Sometimes, depending on a change of location or haircut, a known face can be difficult to recognize. To improve the robustness, a reinforcement process as been added. If someone is not recognized, or mistaken for someone else, just learn him again. This learning will be added to that person’s database. After some days, you should get more reliable recognitions.
Limitations
Recognition is less robust than detection regarding pan, tilt, rotation and maximal distance. Reason is that the recognition algorithm doesn’t have a 3D representation of the person to recognize and uses some info like distances between keypoints for the recognition (in a way functionning partially like an identikit would do). If we turn the head, distances ratios will be modified.
Performances
The learning stage is an intelligent process in which NAO checks that the face is correctly exposed (e.g. no backlighting, no partial shadows) in 3 consecutive images.
Limitations
The learning stage can only be achieved with one face in the field of view at a time.
To get a feel of what the ALFaceDetection can do, you can use Monitor and launch the vision plugin. Activate the face detection checkbox and start the camera acquisition. Then, if you present your face to the camera - or show a picture with a face on it - Monitor should report the detected faces with blue crosses.
Another way to use face detection is to launch the Choregraphe Walk Tracker or WB Tracker boxes and switch default value from Red Ball to Face. Doing so, you can ask NAO to move toward the person in order to always keep the face in the middle of his field of view.

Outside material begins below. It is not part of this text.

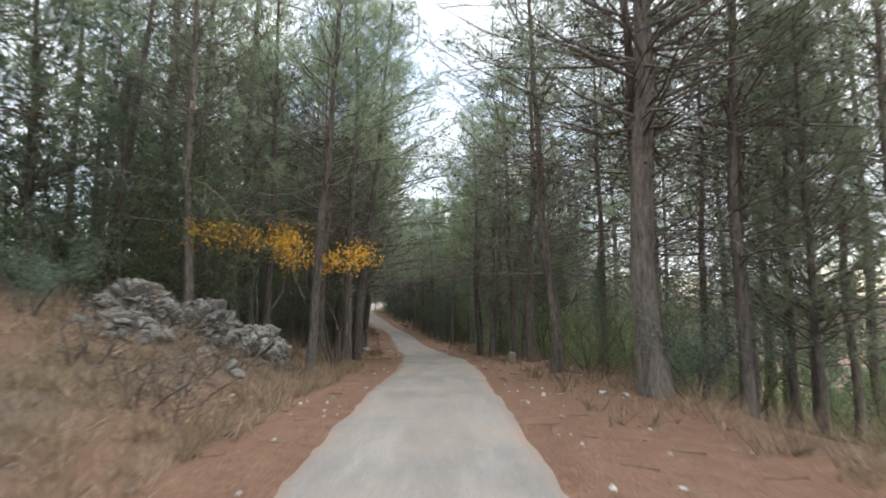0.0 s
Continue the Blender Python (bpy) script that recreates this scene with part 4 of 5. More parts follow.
# close pines on the outer side of the long bend
for i, (k, x, y, h, w) in enumerate((("pine_broad0", -14.4, 70.6, 1.05, 0.85), ("pine_clump0", -14.2, 73.4, 1.2, 0.85), ("pine_clump0", -12.6, 58.6, 1.35, 1.2), ("pine_clump0", -13.4, 61.8, 1.4, 1.25), ("conifer0", -13.7, 75.2, 0.8, 0.75), ("pine_broad0", -14.9, 75.8, 0.95, 0.8), ("conifer1", -13.9, 77.4, 0.75, 0.7), ("pine_broad1", -15.2, 78.4, 0.85, 0.75), ("conifer0", -14.0, 79.6, 0.62, 0.65), ("pine_broad0", -15.6, 81.2, 0.72, 0.7), ("conifer1", -14.2, 81.8, 0.55, 0.6), ("conifer0", -15.2, 84.0, 0.66, 0.55), ("conifer1", -14.4, 86.2, 0.5, 0.55), ("pine_broad1", -16.4, 72.6, 1.1, 0.9), ("pine_broad0", -17.0, 77.0, 1.0, 0.9))):
    plant(k, x, y, h, i * 71, w, group="close pines of the bend")
# crowns hanging towards the lane from the bank
for i, (x, y, h, w) in enumerate(((-6.0, 33.6, 1.1, 1.0), (-6.5, 36.8, 1.05, 1.0), (-5.9, 28.6, 1.05, 0.85), (-7.6, 43.4, 1.0, 0.95), (-5.2, 24.6, 1.1, 0.85), (-8.6, 49.8, 1.0, 0.9))):
    plant("pine_broad%d" % (i % 2), x, y, h, i * 101, w, group="broad pines on the bank")
# a pine with a snapped branch hanging from its trunk
torn = plant("pine_tall3", -5.35, 66.75, 1.0, 140)
hang = Shape()
hang.tube([(-5.38, 66.74, 2.95), (-5.55, 66.74, 2.72), (-5.8, 66.86, 2.38), (-6.1, 67.02, 1.95), (-6.42, 67.2, 1.5)], [0.05, 0.045, 0.035, 0.026, 0.014], 6)
hang.tube([(-5.95, 66.95, 2.15), (-5.88, 66.9, 1.95), (-5.86, 66.9, 1.7)], [0.014, 0.01, 0.006], 4)
stick = hang.object("broken_branch", PALE_WOOD, torn, "pale bare snapped branch")
stick.matrix_parent_inverse = torn.matrix_basis.inverted()
# bushes in front of the belt beyond the bend
for i in range(34):
    u = RNG.uniform(0, 1)
    x, y = -9.0 - 26 * u + RNG.uniform(1.5, 4.5), 121.5 + 17 * u + RNG.uniform(1.5, 5.5)
    if free(x, y, 2.6):
        plant(("shrub1", "dark_shrub0", "pale_shrub0")[i % 3], x, y, RNG.uniform(0.8, 1.5), i * 31, group="undergrowth")
for i in range(26):                      # low dark growth covering the open bank
    y = RNG.uniform(84, 104)
    plant(("dark_shrub0", "shrub0")[i % 2], beside(y, RNG.uniform(1.6, 7.0), -1), y, RNG.uniform(0.3, 0.7), i * 67, group="undergrowth")


def far_wood(spots, seed):
    """Rows of distant pines: a trunk and a loose crown of needle tufts each, one sheet of growth."""
    rng = np.random.default_rng(seed)
    wood, green = Shape(), Shape()
    root = new("far_wood")
    for x, y, h in spots:
        z = ground_at(x, y)
        wood.tube([(x, y, z - 0.2), (x + 0.05 * h * rng.normal(), y, z + h)], [0.13, 0.03], 4)
        near = float(off_road(np.array([x]), np.array([y]))[0]) < 17.0
        k = 260 if near else 110         # finer needles where the wood stands closer
        u = rng.uniform(0.10, 1.0, k)
        a = rng.uniform(0, 6.28, k)
        r = 0.30 * h * (1.05 - u) ** 0.7 * rng.uniform(0.3, 1.1, k)
        at = np.stack([x + r * np.cos(a), y + r * np.sin(a), z + u * h], 1)
        green.blades(at, np.stack([np.cos(a), np.sin(a), 0.4 + 0 * a], 1), 0.30 if near else 0.55, 0.065 if near else 0.15, 7 if near else 6, 0.7, rng)
    wood.object("trunks", BARK, root)
    green.object("crowns", NEEDLE_DARK, root)
    return tagged(root, "dark closed pine wood seen between the nearer trunks", "wood", kind="stuff")


spots = SPOTS
for i in range(330):
    y = RNG.uniform(-40, 125)
    s_ = -1 if i % 2 else 1
    x = beside(min(y, 105.0), RNG.uniform(20, 48), s_)
    if free(x, y, 14.0):
        spots.append((x, y, RNG.uniform(7.0, 11.0) * (0.62 if y > 84 else 0.7 if s_ > 0 and y < 55 else 1.0)))
for i in range(90):
    x, y = RNG.uniform(-60, 50), RNG.uniform(146, 175)
    spots.append((x, y, RNG.uniform(3.5, 5.5)))
far_wood(spots, 77)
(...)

Learning stage can be done via the learnFace bound method of the API or through user friendly interface of Choregraphe Learn Face box.
Note
The algorithm requires better conditions for the learning stage than the ones needed for detection.
Note
You can launch the WB Tracker box in parallel with the learning stage so the face to learn will always be in the middle of NAO’s field of view.